Ubisoft will shut down its free-to-play shooter XDefiant, Ubisoft announced Tuesday. Servers will remain on until June 3, 2025, but the game will no longer be offered for download, and player registration will be closed. Despite the sunsetting, XDefiant players will get access to its third-season content sometime in the “near future.” Nearly 300 people — 143 in the San Francisco office and 134 across Ubisoft’s Osaka and Sydney locations — will be laid off. The other half of the XDefiant production team will move onto other roles at Ubisoft, according to chief studios and portfolio officer Marie-Sophie de Waubert.
“Despite an encouraging start, the team’s passionate work, and a committed fan base, we’ve not been able to attract and retain enough players in the long run to compete at the level we aim for in the very demanding free-to-play FPS market,” de Waubert wrote in an internal notice published on the Ubisoft website. “As a result, the game is too far away from reaching the results required to enable further significant investment, and we are announcing that we will be sunsetting it.”
With XDefiant shutting down and the hundreds of layoffs, Ubisoft said it’s closing its San Francisco and Osaka production studios entirely. Insider Gaming reported that a “skeleton crew” will be kept on to keep XDefiant running until its total closure.
XDefiant players who purchased the $69.99 Ultimate Founder’s Pack will get a full, automatic refund, according to XDefiant executive producer Mark Rubin in a letter to the community. All purchases made within the prior 30 days will be refunded, too. However, according to a Ubisoft FAQ, “the Founder’s Pack and Founder’s Pack Elite are not eligible for refunds.” Rubin said players should expect any refunds within eight weeks.
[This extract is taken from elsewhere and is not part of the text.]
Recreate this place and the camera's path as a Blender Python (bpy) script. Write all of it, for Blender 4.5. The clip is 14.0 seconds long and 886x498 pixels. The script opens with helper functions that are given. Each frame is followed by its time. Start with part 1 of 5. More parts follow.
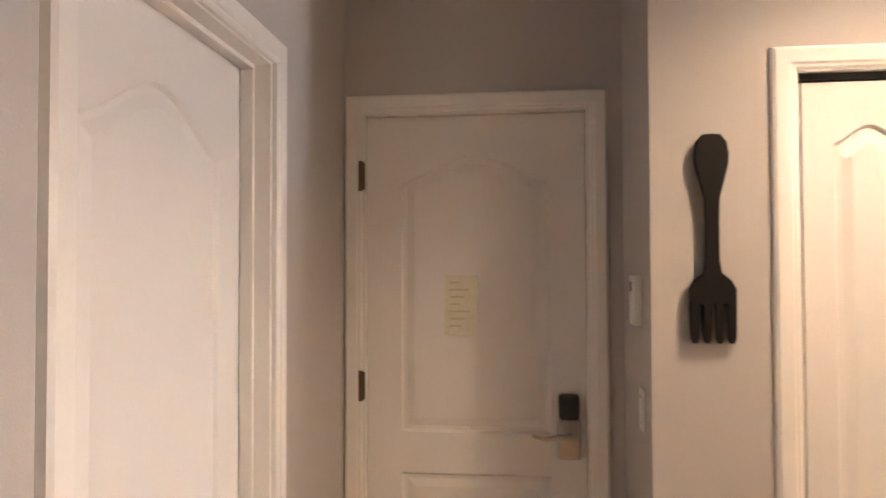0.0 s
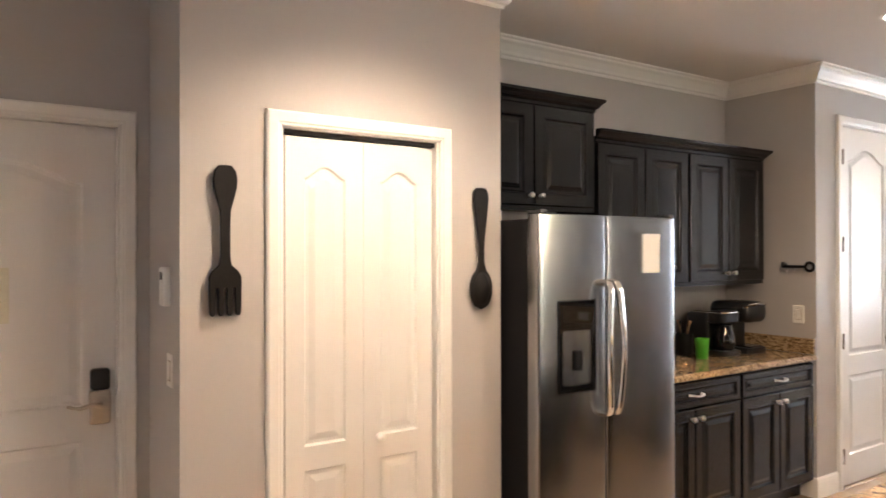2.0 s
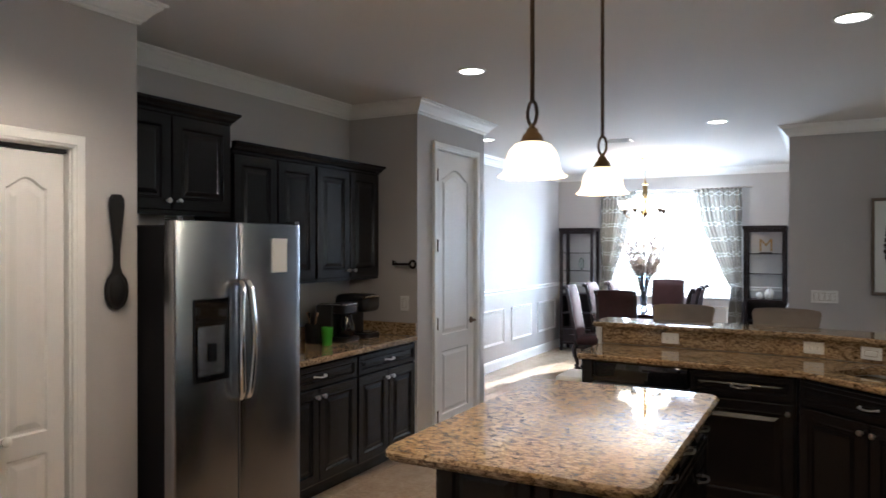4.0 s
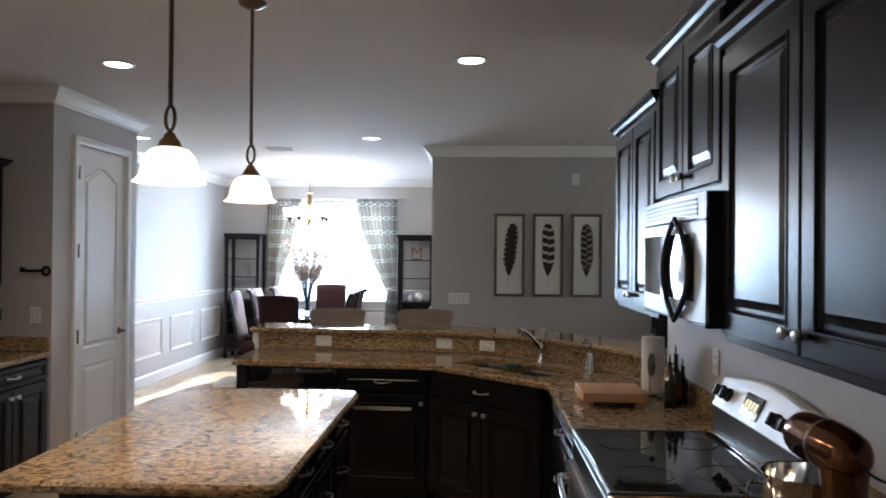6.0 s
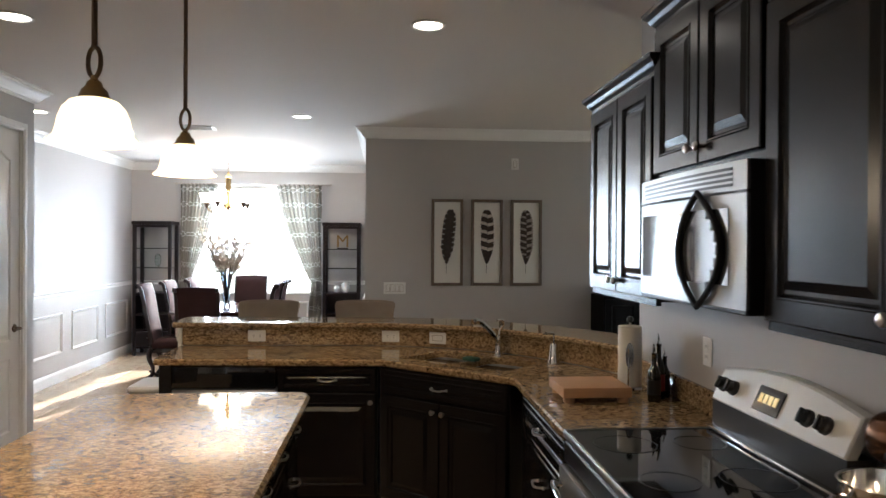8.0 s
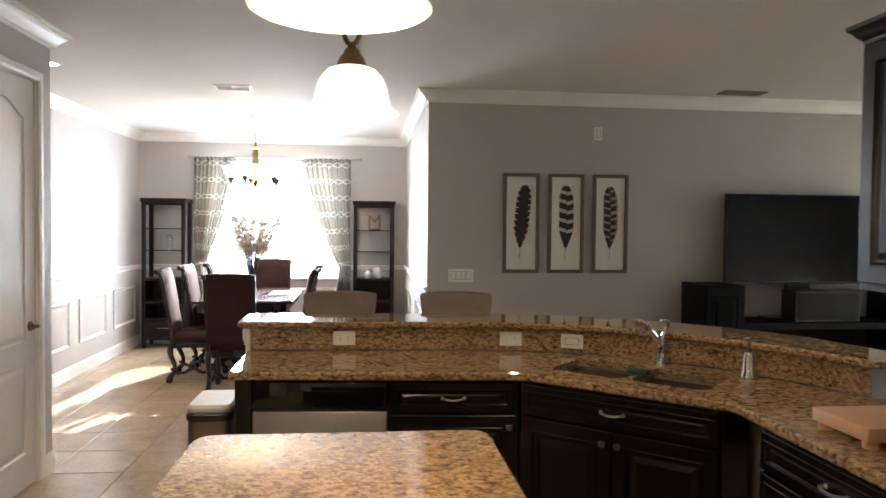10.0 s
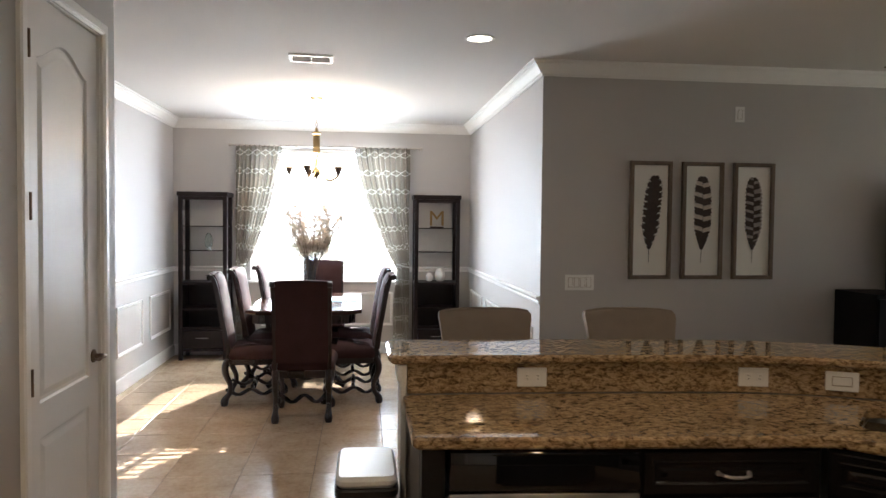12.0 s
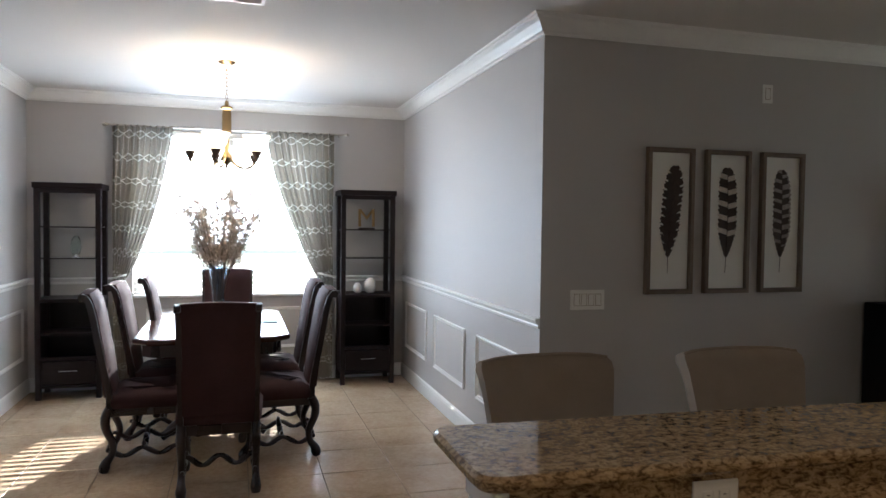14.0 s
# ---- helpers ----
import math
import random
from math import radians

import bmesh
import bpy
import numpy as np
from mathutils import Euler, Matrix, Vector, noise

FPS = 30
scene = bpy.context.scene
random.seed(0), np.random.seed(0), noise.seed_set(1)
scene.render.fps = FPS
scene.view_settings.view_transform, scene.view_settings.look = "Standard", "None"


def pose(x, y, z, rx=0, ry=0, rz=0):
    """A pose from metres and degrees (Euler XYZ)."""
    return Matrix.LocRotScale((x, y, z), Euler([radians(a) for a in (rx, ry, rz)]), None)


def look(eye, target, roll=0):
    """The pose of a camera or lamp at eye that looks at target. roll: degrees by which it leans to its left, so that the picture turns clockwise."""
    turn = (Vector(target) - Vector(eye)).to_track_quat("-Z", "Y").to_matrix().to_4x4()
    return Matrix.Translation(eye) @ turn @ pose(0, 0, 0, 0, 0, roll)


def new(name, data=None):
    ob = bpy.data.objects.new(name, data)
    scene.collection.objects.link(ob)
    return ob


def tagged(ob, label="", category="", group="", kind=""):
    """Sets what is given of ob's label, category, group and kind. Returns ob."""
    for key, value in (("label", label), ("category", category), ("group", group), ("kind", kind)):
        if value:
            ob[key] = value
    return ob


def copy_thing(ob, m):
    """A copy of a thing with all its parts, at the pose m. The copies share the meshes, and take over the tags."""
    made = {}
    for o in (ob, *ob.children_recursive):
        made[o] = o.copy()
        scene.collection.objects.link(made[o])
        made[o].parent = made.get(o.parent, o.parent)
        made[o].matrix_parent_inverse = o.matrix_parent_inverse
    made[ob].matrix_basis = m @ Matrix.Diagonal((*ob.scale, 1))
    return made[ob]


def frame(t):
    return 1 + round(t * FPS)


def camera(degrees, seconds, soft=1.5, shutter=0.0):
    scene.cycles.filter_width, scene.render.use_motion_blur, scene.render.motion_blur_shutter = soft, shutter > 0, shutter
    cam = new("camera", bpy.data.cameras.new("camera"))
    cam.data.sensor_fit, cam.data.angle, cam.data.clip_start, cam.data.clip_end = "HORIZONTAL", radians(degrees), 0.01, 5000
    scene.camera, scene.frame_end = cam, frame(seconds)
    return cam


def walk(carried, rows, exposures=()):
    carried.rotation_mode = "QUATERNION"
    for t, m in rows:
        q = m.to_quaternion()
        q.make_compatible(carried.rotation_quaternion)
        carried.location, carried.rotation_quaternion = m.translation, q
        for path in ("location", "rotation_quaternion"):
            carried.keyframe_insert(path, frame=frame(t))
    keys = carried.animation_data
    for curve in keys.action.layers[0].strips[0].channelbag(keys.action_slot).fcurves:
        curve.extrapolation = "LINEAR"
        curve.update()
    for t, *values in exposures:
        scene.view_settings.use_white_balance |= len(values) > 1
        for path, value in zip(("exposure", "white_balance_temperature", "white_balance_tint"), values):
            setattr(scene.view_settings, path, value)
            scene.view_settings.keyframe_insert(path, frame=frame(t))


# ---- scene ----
cam = camera(64.0, 14.0, shutter=0.3)
PATH = [
    (0, (0.493, 0.296, 1.545), (0.27, 2.282, 1.597), -0.2),
    (0.5, (0.408, 0.139, 1.538), (0.565, 2.132, 1.596), 0.0),
    (1, (0.307, -0.01, 1.559), (0.874, 1.908, 1.596), 0.0),
    (1.5, (0.251, -0.143, 1.575), (1.167, 1.635, 1.598), -0.1),
    (2, (0.228, -0.332, 1.573), (1.338, 1.331, 1.582), -0.1),
    (2.5, (0.176, -0.44, 1.581), (1.473, 1.083, 1.586), -0.2),
    (3, (0.077, -0.496, 1.604), (1.601, 0.799, 1.598), 0.1),
    (3.5, (0.007, -0.579, 1.612), (1.682, 0.514, 1.605), 0.0),
    (4, (-0.055, -0.7, 1.614), (1.704, 0.251, 1.607), 0.0),
    (4.2, (-0.066, -0.733, 1.618), (1.725, 0.156, 1.609), 0.1),
    (6.3, (-0.122, -0.847, 1.621), (1.878, -0.865, 1.637), 0.5),
    (6.5, (-0.115, -0.851, 1.62), (1.884, -0.921, 1.637), 0.5),
    (7, (-0.045, -0.841, 1.612), (1.951, -0.956, 1.631), 0.6),
    (7.5, (0.075, -0.774, 1.594), (2.07, -0.906, 1.602), 0.5),
    (7.7, (0.139, -0.705, 1.589), (2.134, -0.851, 1.592), 0.4),
    (9.8, (1.136, 0.047, 1.576), (3.124, -0.163, 1.514), 0.5),
    (10, (1.254, 0.136, 1.568), (3.241, -0.078, 1.507), 0.6),
    (10.5, (1.55, 0.351, 1.583), (3.538, 0.135, 1.517), 0.7),
    (11, (1.743, 0.595, 1.581), (3.729, 0.374, 1.513), 0.7),
    (11.5, (2.011, 0.777, 1.55), (3.998, 0.558, 1.486), 0.8),
    (12, (2.328, 0.91, 1.573), (4.313, 0.684, 1.501), 0.6),
    (12.5, (2.614, 1.053, 1.578), (4.594, 0.784, 1.508), 0.7),
    (13, (2.986, 1.116, 1.56), (4.945, 0.718, 1.495), 0.7),
    (13.5, (3.362, 1.192, 1.576), (5.307, 0.734, 1.507), 0.7),
    (14, (3.688, 1.274, 1.576), (5.608, 0.716, 1.507), 0.7),
]
EXPOSE = [(0.0, 4.05, 6600, 19), (1.0, 3.95, 6350, 18), (1.5, 4.2, 6250, 16), (2.0, 4.45, 6000, 14), (2.5, 4.05, 5800, 12), (3.0, 3.4, 5550, 10), (3.5, 3.1, 5350, 9), (4.0, 3.1, 5150, 8), (6.5, 3.0, 5150, 8), (7.5, 3.05, 5450, 8), (10.0, 3.35, 6050, 10), (11.0, 2.9, 6050, 10), (12.0, 2.9, 5950, 10), (13.0, 2.55, 5750, 9), (14.0, 2.3, 5600, 9)]
walk(cam, [(t, look(eye, target, roll)) for t, eye, target, roll in PATH], EXPOSE)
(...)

XDefiant was released in May, following the project’s announcement in 2021. At launch, the game was seemingly a success: It reportedly reached 1 million players within hours of its official launch, according to Insider Gaming. No official player or revenue numbers have been released, but Ubisoft CEO Yves Guillemot said during an investor call in September that the game did not meet expectations. In October, Rubin said on X that numbers were down due to “very little marketing,” a strategy designed to “get the game in a better place” before ramping up marketing to attract new and lapsed players. He wrote that he was “crystal clear” in that there were no plans to close XDefiant after its fourth season, following an Insider Gaming report.
In its most recent earnings report in late October, Ubisoft reported that its overall sales were down nearly 20%, but that engagement metrics for its games were up. The publisher also said that it decreased its staff by more than 2,000 people in the prior 24 months — a number that is likely a mixture of both layoffs and voluntary departures. Ubisoft employed 18,666 people as of September, with the company reportedly “on track” to continue reducing costs. (Staff retention, it said, was good — “close to historical levels.”) Star Wars Outlaws underperformed, Ubisoft said, but the company stayed quiet on the status of XDefiant — so quiet that an analyst questioned Guillemont about the game’s dwindling success.
“XDefiant is behind our expectations but the games-as-a-service strategy remains core,” Guillemont said at the time. That line still appears to be true: de Waubert said in the notice to staff on Tuesday that games-as-a-service remains “a pillar” of Ubisoft’s strategy, citing success with Rainbow Six, The Crew, and For Honor.